SOURCE MATERIAL:
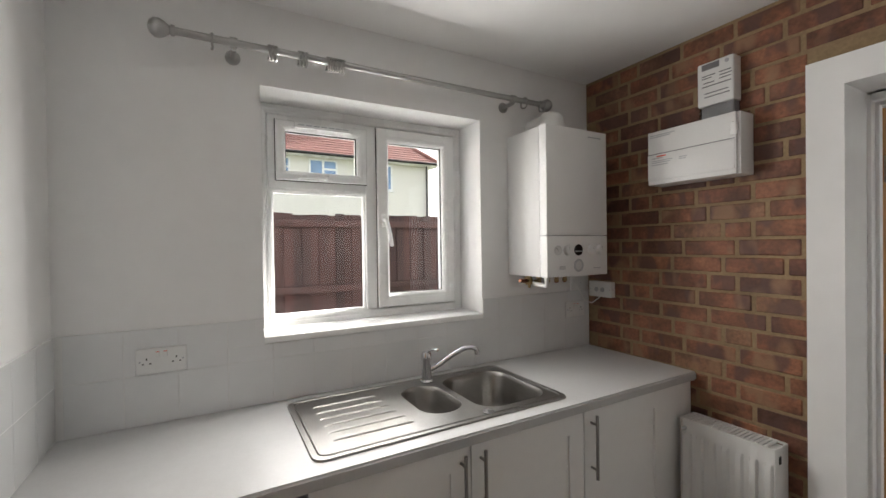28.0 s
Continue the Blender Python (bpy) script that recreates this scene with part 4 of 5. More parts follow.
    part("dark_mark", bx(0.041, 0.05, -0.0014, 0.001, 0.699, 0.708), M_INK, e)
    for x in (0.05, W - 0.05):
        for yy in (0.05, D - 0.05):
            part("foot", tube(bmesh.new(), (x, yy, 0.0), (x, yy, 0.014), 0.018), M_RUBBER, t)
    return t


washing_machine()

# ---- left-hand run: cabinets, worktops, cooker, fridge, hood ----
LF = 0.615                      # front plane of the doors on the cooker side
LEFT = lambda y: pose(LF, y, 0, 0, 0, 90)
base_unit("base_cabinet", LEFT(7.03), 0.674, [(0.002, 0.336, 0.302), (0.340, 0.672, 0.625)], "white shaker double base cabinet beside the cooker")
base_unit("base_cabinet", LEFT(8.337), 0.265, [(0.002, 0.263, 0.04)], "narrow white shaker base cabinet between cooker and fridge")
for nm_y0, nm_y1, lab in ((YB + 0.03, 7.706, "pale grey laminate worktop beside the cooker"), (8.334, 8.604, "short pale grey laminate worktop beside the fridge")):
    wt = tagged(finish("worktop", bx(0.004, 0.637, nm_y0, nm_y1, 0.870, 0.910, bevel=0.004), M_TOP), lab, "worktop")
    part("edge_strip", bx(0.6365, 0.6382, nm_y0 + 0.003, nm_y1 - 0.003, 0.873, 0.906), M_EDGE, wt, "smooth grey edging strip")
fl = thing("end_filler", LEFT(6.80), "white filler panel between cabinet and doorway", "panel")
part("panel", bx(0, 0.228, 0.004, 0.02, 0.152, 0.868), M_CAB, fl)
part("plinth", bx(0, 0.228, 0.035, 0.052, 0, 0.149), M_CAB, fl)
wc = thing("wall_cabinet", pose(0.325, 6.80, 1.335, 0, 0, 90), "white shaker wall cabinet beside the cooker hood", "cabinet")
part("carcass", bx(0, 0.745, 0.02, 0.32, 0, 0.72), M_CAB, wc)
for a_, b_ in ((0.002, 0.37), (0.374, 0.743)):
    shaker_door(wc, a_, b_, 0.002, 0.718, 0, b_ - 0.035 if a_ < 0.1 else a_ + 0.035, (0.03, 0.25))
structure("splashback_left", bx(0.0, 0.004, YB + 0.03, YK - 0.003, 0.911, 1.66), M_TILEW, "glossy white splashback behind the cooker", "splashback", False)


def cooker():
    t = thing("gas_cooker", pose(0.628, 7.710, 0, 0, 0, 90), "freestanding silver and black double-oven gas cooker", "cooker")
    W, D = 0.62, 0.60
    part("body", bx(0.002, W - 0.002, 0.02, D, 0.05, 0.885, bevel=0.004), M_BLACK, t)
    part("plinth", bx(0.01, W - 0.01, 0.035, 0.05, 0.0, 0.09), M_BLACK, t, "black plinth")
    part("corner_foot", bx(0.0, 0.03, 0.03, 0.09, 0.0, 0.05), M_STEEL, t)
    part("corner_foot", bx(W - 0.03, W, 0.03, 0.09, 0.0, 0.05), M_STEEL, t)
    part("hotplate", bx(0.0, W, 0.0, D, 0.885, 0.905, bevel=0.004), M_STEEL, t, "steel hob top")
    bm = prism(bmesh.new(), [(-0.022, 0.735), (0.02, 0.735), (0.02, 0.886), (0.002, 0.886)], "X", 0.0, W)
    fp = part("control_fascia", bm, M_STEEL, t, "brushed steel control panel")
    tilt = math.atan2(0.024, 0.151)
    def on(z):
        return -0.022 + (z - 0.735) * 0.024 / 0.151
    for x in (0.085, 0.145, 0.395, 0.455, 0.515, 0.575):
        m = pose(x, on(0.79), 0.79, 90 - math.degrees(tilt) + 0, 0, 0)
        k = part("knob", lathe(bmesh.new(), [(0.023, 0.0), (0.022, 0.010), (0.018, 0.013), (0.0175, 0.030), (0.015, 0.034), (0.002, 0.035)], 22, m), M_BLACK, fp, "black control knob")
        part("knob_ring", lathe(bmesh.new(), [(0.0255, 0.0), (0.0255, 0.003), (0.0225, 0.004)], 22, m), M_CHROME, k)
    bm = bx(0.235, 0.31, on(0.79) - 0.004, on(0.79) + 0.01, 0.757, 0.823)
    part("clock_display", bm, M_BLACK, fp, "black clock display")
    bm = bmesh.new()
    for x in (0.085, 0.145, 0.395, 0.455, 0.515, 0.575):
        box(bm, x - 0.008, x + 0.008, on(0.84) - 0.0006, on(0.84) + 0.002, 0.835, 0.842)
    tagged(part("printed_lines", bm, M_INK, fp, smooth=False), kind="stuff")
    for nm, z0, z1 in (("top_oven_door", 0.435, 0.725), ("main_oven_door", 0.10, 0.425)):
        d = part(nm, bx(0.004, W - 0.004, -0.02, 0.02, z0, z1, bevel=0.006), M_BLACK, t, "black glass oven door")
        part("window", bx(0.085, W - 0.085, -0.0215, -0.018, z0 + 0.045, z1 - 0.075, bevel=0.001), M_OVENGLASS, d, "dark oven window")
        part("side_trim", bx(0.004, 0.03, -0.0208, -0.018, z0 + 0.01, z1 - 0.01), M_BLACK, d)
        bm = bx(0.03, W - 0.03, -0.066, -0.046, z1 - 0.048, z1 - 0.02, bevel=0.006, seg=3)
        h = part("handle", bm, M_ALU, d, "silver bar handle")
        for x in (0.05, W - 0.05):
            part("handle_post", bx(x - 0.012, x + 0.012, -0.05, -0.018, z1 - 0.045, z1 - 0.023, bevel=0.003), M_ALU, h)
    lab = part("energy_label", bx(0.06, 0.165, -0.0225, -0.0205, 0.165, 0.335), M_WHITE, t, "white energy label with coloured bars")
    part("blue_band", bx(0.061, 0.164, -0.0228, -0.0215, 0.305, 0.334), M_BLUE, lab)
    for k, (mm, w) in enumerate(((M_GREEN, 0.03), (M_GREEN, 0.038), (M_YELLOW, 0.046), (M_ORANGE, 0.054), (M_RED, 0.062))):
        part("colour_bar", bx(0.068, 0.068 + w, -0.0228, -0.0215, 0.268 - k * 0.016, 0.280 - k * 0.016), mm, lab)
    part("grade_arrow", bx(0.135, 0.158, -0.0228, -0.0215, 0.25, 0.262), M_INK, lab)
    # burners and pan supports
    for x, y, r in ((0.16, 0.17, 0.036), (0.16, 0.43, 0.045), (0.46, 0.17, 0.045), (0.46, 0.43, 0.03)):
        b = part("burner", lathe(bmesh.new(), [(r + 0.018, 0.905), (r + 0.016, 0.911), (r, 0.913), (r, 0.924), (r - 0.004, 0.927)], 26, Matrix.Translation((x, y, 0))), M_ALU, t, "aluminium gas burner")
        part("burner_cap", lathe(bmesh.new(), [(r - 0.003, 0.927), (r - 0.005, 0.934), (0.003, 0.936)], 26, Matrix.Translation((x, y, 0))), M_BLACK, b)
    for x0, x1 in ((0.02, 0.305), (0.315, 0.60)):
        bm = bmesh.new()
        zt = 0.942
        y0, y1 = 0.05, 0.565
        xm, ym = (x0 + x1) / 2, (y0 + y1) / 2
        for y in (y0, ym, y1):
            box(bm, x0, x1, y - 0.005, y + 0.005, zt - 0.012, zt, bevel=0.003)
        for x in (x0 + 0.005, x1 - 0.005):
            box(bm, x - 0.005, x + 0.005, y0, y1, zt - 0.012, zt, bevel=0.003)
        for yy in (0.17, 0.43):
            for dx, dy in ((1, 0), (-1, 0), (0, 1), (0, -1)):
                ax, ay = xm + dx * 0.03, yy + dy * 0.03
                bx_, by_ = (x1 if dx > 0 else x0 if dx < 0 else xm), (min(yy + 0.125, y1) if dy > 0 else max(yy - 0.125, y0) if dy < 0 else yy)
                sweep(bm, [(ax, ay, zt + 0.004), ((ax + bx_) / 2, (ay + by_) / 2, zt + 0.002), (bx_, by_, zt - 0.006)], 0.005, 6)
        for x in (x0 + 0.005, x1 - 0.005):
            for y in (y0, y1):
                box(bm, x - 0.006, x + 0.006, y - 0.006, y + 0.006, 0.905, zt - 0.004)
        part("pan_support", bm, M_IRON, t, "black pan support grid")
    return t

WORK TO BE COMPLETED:
Extract and output the part that opens with the line containing "Continue the Blender" and closes with the line containing "washing_machine()", unchanged, ends included.

RESPONSE:
Continue the Blender Python (bpy) script that recreates this scene with part 4 of 5. More parts follow.
    part("dark_mark", bx(0.041, 0.05, -0.0014, 0.001, 0.699, 0.708), M_INK, e)
    for x in (0.05, W - 0.05):
        for yy in (0.05, D - 0.05):
            part("foot", tube(bmesh.new(), (x, yy, 0.0), (x, yy, 0.014), 0.018), M_RUBBER, t)
    return t


washing_machine()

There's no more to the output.